Defending Against the Landeaters, Upcoming US Visit by Davi Kopenawa
The internationally respected Yanomami shaman Davi Kopenawa will be visiting California in April to talk about protecting the rainforests and his spiritual life, both of which are connected in his recent book. He will be traveling with Survival International (SI) Research Director Fiona Watson, an ally of the Yanomami and friend to Kopenawa for more than 20 years.
It was with SI’s assistance that the Yanomami were able to partially secure their territory in Brazil in 1992. Gold prospectors, known as garimpeiros in Brazil, had invaded Yanomami lands in the 1980s, killing whoever got in their way and causing severe contamination of the waters and lands.

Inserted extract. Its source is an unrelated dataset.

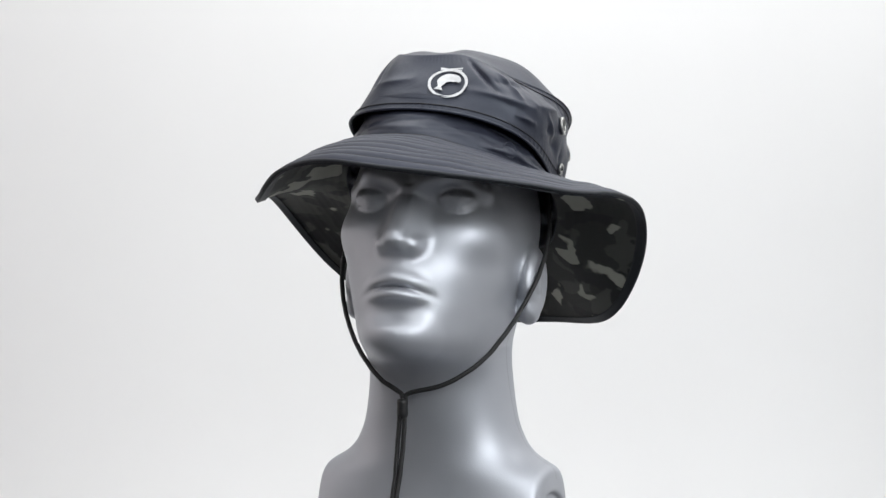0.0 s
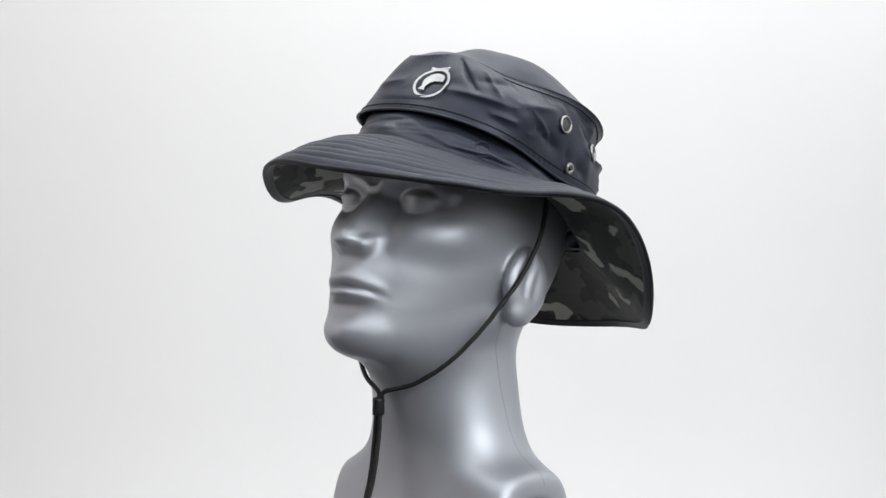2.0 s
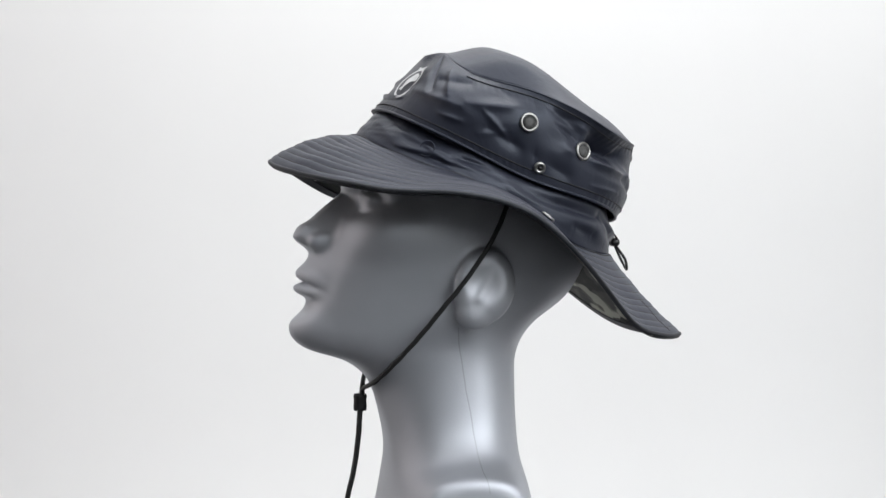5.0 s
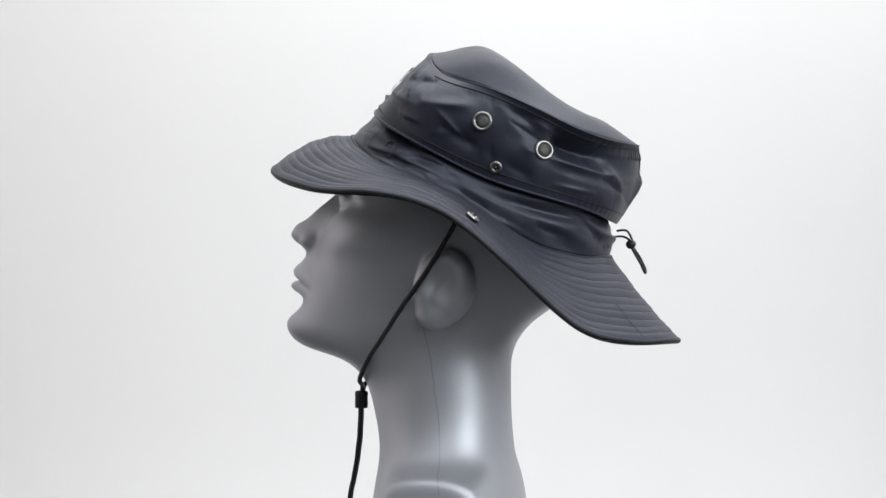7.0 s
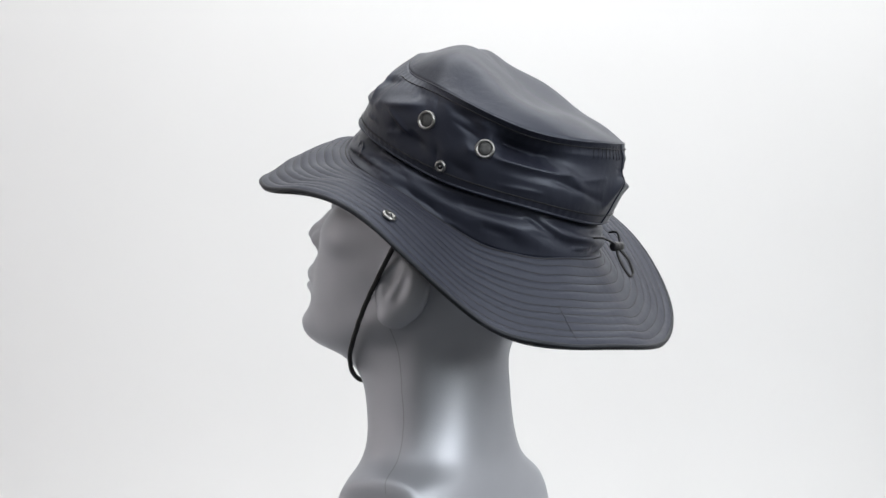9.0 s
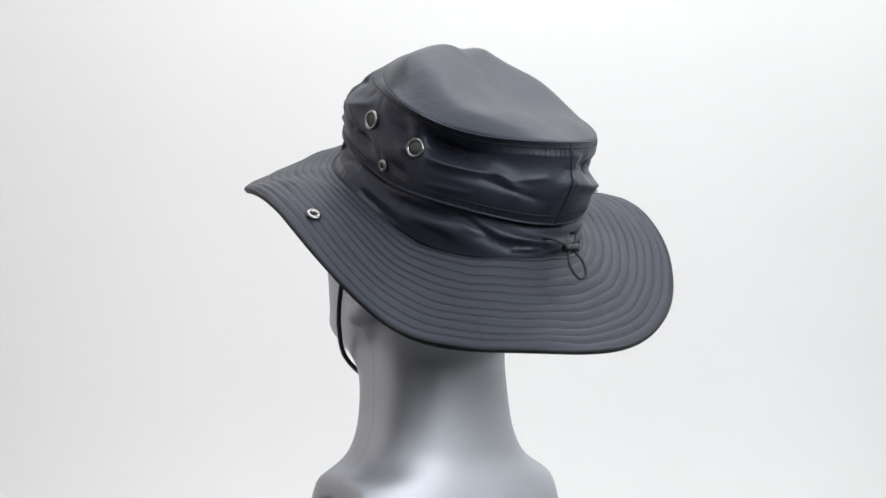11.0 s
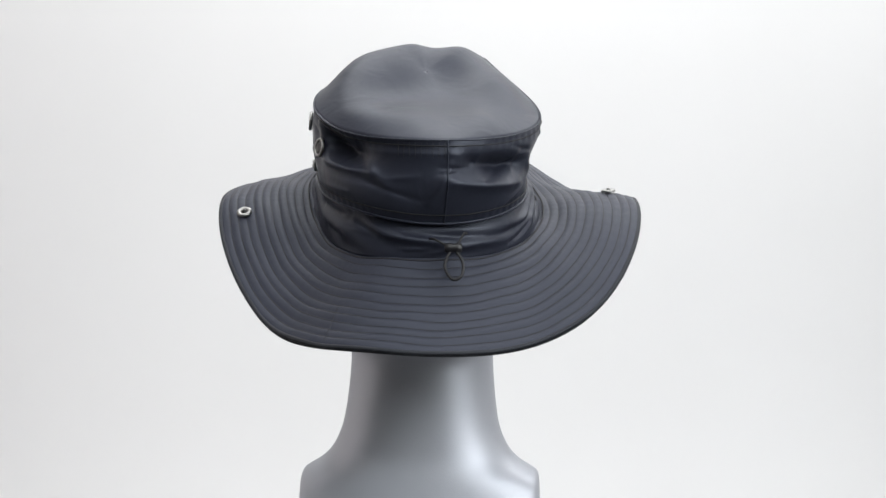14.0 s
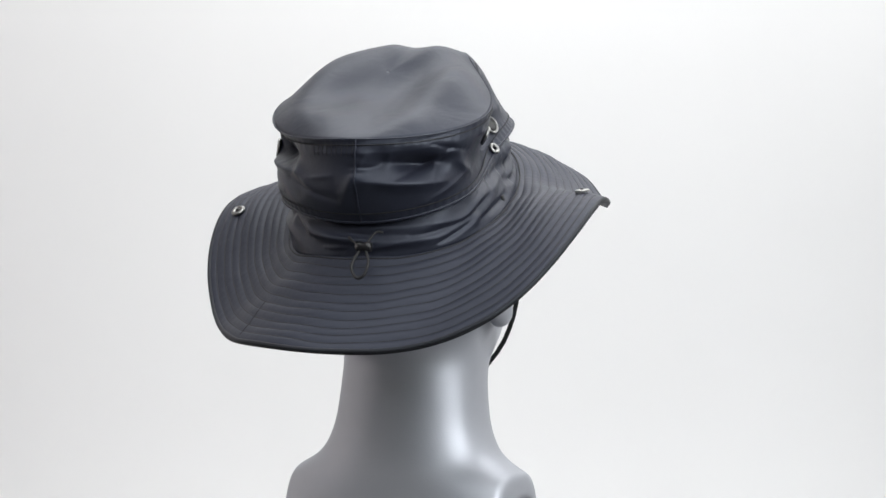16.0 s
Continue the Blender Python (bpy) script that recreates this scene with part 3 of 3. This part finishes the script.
for sgn in (1, -1):
    pts = [(0.0535, -0.001 + 0.002 * sgn, 0.147), (0.0545, -0.002 + 0.0022 * sgn, 0.125), (0.0575, -0.003 + 0.0018 * sgn, 0.10), (0.062, -0.0045 + 0.0015 * sgn, 0.078), (0.064, -0.005 + 0.0012 * sgn, 0.058)]
    part("cord_tail", tube("cord_tail", spline(pts, 8) - off, 0.0018, 8, twist=0.06), CORD, hat, "hanging black cord end")

# rear draw cord with its toggle
block = np.array((-0.1525, -0.0202, 0.2755))
for dy, dz in ((0.017, 0.006), (-0.009, 0.010)):
    pts = [(block[0] + 0.012, block[1] + dy, block[2] + dz), (block[0] + 0.004, block[1] + dy * 0.8, block[2] + dz), (block[0] - 0.001, block[1] + dy * 0.3, block[2] + 0.002), block]
    part("draw_cord", tube("draw_cord", spline(pts, 8) - off, 0.0009, 6), CORD, hat, "thin black elastic draw cord")
pts = [block, block + (-0.003, 0.004, -0.006), block + (-0.008, 0.0055, -0.014), block + (-0.011, 0.000, -0.0215), block + (-0.0105, -0.0060, -0.019), block + (-0.006, -0.0068, -0.010), block + (-0.001, -0.002, -0.002)]
part("draw_loop", tube("draw_loop", spline(pts, 8) - off, 0.0011, 6), CORD, hat, "black elastic loop")
tm = Matrix.Translation(Vector(block - off)) @ pose(0, 0, 0, 0, 90, 0) @ pose(0, 0, 0, 90, 0, 0)
part("toggle", lathe("toggle", [(0.002, -0.0062), (0.0034, -0.0055), (0.0036, -0.002), (0.0030, 0.0), (0.0036, 0.002), (0.0034, 0.0055), (0.002, 0.0062)], tm, 16), PLASTIC, hat, "small black toggle")


# ---- turning ----
def heading(t):
    """The way the face points, in degrees, as the spindle turns."""
    u = (t - 8) / 8
    return -202.223 + -90.828 * u + -0.412 * u ** 2 + -1.618 * u ** 3 + 0.118 * u ** 4


def motions():
    times = [0.5 * k for k in range(33)]
    walk(bust, [(t, pose(0, 0, 0, 0, 0, heading(t))) for t in times])
    walk(hat, [(t, pose(0, 0, 0, 0, 0, heading(t)) @ Matrix.Translation(HAT)) for t in times])


motions()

While the close to 35,000 Yanomami people in Brazil and Venezuela have received some protection and assistance, problems from illegal mining and other invasions are still a serious problem as Kopenawa has noted in many speeches and international appearances over the last decade.
Kopenawa will also be discussing his new book, The Falling Sky: Words of a Yanomami Shaman which he co-authored with Anthropologist Bruce Albert, at a conference at the University of California, Berkeley in the last week of April.
The Falling Sky: Words of a Yanomami Shaman is the first book ever written by a Yanomami and was listed among the top 10 science books of 2013 by New Scientist magazine. In this account of his life as a shaman Kopenawa goes into great detail about his first encounters with the gold prospectors, the garimpeiros, and how they had devastated both the forests and river.
“They started digging into the ground in every direction like herds of peccaries,” he wrote of the garimpeiros, likening them to the peccaries or musk-hogs of the forest.
“They soiled the rivers with yellowish mire and filled them with xawara epidemic fumes from their machines. Then my chest filled up with anger and worry again when I saw them ravage the river’s sources with the avidity of scrawny dogs. All this to find gold, so the white people can use it to make themselves teeth and ornaments or keep it locked in their houses! At the time, I had just learned to defend our forest’s limits. I was not yet used to the idea that I also needed to defend its trees, game, watercourses, and fish. But I soon understood that the gold prospectors were land eaters who would destroy everything.”
As part of his recent visit Kopenawa along with SI’s Watson, will discuss a recent legislative effort in Brazil that could reverse some of the advances made on behalf of the Yanomami and the rainforest.
“Davi’s visit to the USA comes at a pivotal time for Brazil’s Indigenous Peoples,” Watson asserted, “as congress and government seek to weaken their hard won rights. As Brazil prepares to host the Soccer World Cup, it is crucial that the American people and supporters around the world rally behind Indigenous Peoples like Davi in their battle to protect the Amazon rainforest and its peoples.”